Both Simcox and Gilchrist immediately tried to distance themselves from any association with Forde, and were largely successful in doing so in much of the mainstream press, including Fox News. However, as my investigation of the matter revealed, both men had extensive dealings with her at various times.
While it was Simcox who first promoted and empowered Forde at the state level, it was Gilchrist who most ardently adopted her when she formed her own border watch outfit, calling it Minuteman American Defense (MAD). After Forde sponsored two Gilchrist appearances in Washington state, she moved her operations to Arizona, and Gilchrist’s website began trumpeting Forde’s activities – in fact, he essentially outsourced all of his border watch activities to her, and anyone who approached the Minuteman Project asking where to go to stand guard at the border was referred to Forde. (Forde herself has hinted that it was Gilchrist who connected her with Jason Bush.)
Even after Forde committed the murders, she remained in contact with Gilchrist. On the day she was finally arrested nearly two weeks later, outside the ranch owned by another nativist extremist leader, Glenn Spencer, she had just finished firing off an email to Jim Gilchrist using Spencer’s computer.
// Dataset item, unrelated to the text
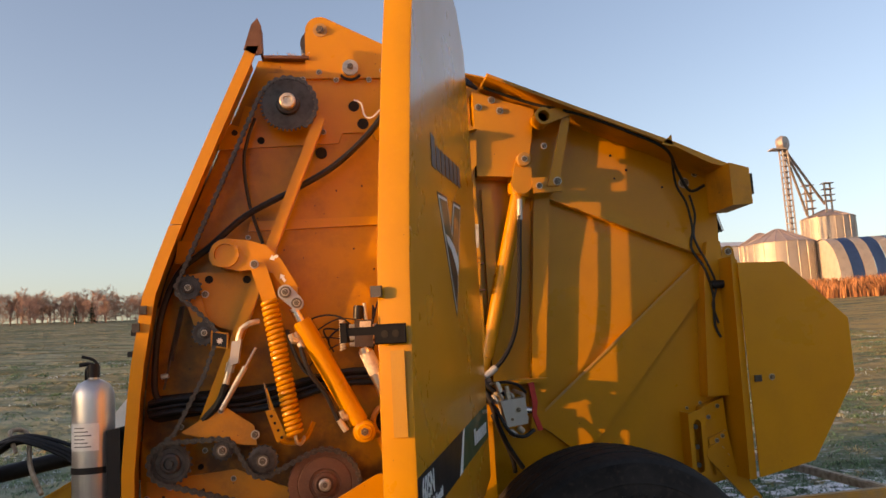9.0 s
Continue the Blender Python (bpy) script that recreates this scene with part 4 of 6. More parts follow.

Even though the Minutemen remained a leading name among nativist extremist groups for several years afterward, the steam quickly left the movement and most organizations stopped using the “Minuteman” moniker out of fear of being associated with Forde and her antics. In a fitting denouement, Chris Simcox was arrested last year and currently awaits trial on multiple charges of child molestation.
In the meantime, with a fresh border crisis to exploit, Jim Gilchrist is clearly hoping that everyone will have forgotten all this, and he will be able to return to those halcyon days when thousands of angry Americans were sending him checks.
Just as he did a decade ago, Jim Gilchrist is trying to organize a mass movement using conspiracy-minded fears of hordes of invaders at the border and the supposed decline of white America – attitudes that were raw material for violent haters such as Shawna Forde.